On December 20, 2010, Hoffman appeared on Late Show with David Letterman alongside Robert De Niro. When Letterman asked De Niro if there are any films in his oeuvre that make him "wince", Hoffman answered that he, "speaks on behalf of De Niro" in saying that he (De Niro) regrets Ishtar, obviously referring to himself.
In one of Gary Larson's The Far Side comic strips, captioned "Hell's Video Store", the entire store is stocked with nothing but copies of the movie Ishtar. Larson later apologized, saying, "When I drew the above cartoon, I had not actually seen Ishtar. . . . Years later, I saw it on an airplane, and was stunned at what was happening to me: I was actually being entertained. Sure, maybe it's not the greatest film ever made, but my cartoon was way off the mark. There are so many cartoons for which I should probably write an apology, but this is the only one which compels me to do so."

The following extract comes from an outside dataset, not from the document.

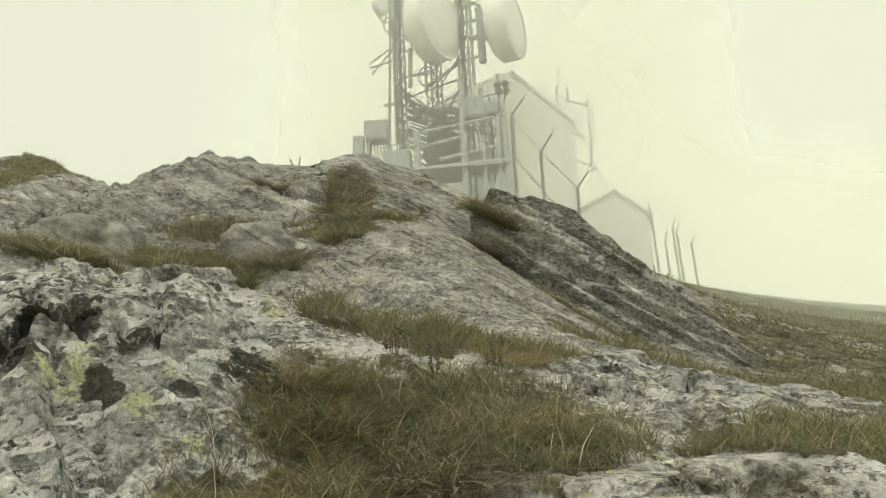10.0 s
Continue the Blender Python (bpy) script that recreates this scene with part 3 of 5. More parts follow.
def heightfield(name, gx, gy, mat):
    X, Y = np.meshgrid(gx, gy)
    x, y = X.ravel(), Y.ravel()
    cover = turf_cover(x, y)
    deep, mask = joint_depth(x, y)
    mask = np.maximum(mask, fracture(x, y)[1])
    z = height(x, y, False) - deep * (1 - cover)
    nx, ny = len(gx), len(gy)
    me = bpy.data.meshes.new(name)
    me.vertices.add(nx * ny)
    me.vertices.foreach_set("co", np.column_stack([x, y, z]).astype(np.float32).ravel())
    i, j = np.meshgrid(np.arange(nx - 1), np.arange(ny - 1))
    a = (j * nx + i).ravel()
    quads = np.column_stack([a, a + 1, a + 1 + nx, a + nx]).astype(np.int32)
    me.loops.add(quads.size)
    me.loops.foreach_set("vertex_index", quads.ravel())
    me.polygons.add(len(quads))
    me.polygons.foreach_set("loop_start", np.arange(0, quads.size, 4, dtype=np.int32))
    me.polygons.foreach_set("use_smooth", np.ones(len(quads), dtype=bool))
    me.update(calc_edges=True)
    yellow = np.zeros_like(x)
    for cx, cy, rx, ry in LICHEN + FLAT_LICHEN:
        yellow = np.maximum(yellow, np.clip(1.4 - np.hypot((x - cx + 0.2 * (y - cy)) / rx, (y - cy) / ry), 0, 1))
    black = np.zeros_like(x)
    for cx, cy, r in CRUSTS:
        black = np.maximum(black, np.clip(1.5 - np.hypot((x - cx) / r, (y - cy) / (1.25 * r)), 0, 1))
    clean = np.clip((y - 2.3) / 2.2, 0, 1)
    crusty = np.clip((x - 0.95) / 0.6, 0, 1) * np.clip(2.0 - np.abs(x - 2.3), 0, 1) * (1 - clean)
    for key, values in (("soil", cover), ("crack_shade", mask * (1 - cover)), ("lichen", yellow), ("moss", black), ("clean", clean), ("crusty", crusty)):
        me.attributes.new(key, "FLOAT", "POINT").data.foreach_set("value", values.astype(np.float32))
    me.materials.append(mat)
    return new(name, me)


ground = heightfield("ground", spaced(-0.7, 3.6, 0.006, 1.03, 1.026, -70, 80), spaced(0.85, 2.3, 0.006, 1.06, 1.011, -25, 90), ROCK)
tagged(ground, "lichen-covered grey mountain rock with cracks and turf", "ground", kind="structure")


def on_ground(x, y):
    return float(height(np.array([x]), np.array([y]), False)[0])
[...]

Since its release, the film has gained a substantial cult following, with some of its more famous admirers including directors Quentin Tarantino and Edgar Wright, who have both gone on record as stating that they liked the film. Acclaimed filmmaker Martin Scorsese has also claimed that the film is one of his favorite movies of all time.

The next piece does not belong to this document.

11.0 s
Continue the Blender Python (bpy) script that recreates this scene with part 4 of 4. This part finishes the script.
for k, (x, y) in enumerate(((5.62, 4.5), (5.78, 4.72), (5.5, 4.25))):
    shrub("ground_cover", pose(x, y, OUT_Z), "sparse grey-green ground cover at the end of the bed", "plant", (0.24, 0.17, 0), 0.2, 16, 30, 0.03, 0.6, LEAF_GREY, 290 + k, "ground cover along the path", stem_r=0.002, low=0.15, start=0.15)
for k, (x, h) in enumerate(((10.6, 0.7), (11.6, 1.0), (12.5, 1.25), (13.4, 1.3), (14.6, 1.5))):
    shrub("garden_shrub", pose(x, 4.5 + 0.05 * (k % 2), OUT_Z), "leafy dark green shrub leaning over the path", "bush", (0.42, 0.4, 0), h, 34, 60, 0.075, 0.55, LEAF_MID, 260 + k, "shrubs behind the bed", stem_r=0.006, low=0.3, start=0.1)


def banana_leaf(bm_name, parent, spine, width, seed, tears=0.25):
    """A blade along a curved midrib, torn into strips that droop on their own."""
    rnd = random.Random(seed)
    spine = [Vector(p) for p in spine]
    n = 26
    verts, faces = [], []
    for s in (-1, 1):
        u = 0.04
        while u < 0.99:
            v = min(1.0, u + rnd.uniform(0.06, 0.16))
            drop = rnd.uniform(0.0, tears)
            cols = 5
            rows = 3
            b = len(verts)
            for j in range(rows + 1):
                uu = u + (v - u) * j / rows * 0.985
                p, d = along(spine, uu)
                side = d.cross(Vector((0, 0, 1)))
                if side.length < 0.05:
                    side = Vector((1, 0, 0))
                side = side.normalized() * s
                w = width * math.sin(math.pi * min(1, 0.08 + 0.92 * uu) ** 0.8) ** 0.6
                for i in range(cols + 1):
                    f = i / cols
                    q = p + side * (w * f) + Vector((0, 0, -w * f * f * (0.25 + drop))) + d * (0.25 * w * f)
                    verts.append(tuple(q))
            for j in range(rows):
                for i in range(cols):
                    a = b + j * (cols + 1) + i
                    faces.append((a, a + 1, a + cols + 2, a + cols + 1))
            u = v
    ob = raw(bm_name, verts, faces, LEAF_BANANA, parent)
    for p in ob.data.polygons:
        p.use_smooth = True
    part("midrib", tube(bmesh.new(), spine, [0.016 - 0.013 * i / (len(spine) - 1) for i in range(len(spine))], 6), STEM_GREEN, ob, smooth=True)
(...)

Ishtar was issued on VHS globally in late 1987 (and once more in 1994), eventually generating over seven million dollars in rental fees in the United States alone. In 2004, the film was released on DVD on every continent but North America and Antarctica. Sony Pictures Home Entertainment had announced that the film would be released only on Blu-ray Disc (and finally in a digital format in North America) on January 4, 2011, but it was pulled from the studio's release schedule just prior to that date.
In an interview around the time, May said:
"They tell me now—Sony—that they’re going to release this on Blu-ray, and it will really look wonderful and sound wonderful. If they don’t, you’ll be the last 80 or 90 or however many people to see this movie in this particular version. […] If you all clap your hands and believe it! They say they want to and they’ll do it soon, and I have great faith that they’ll do it."
The Blu-ray was released in North America on August 6, 2013.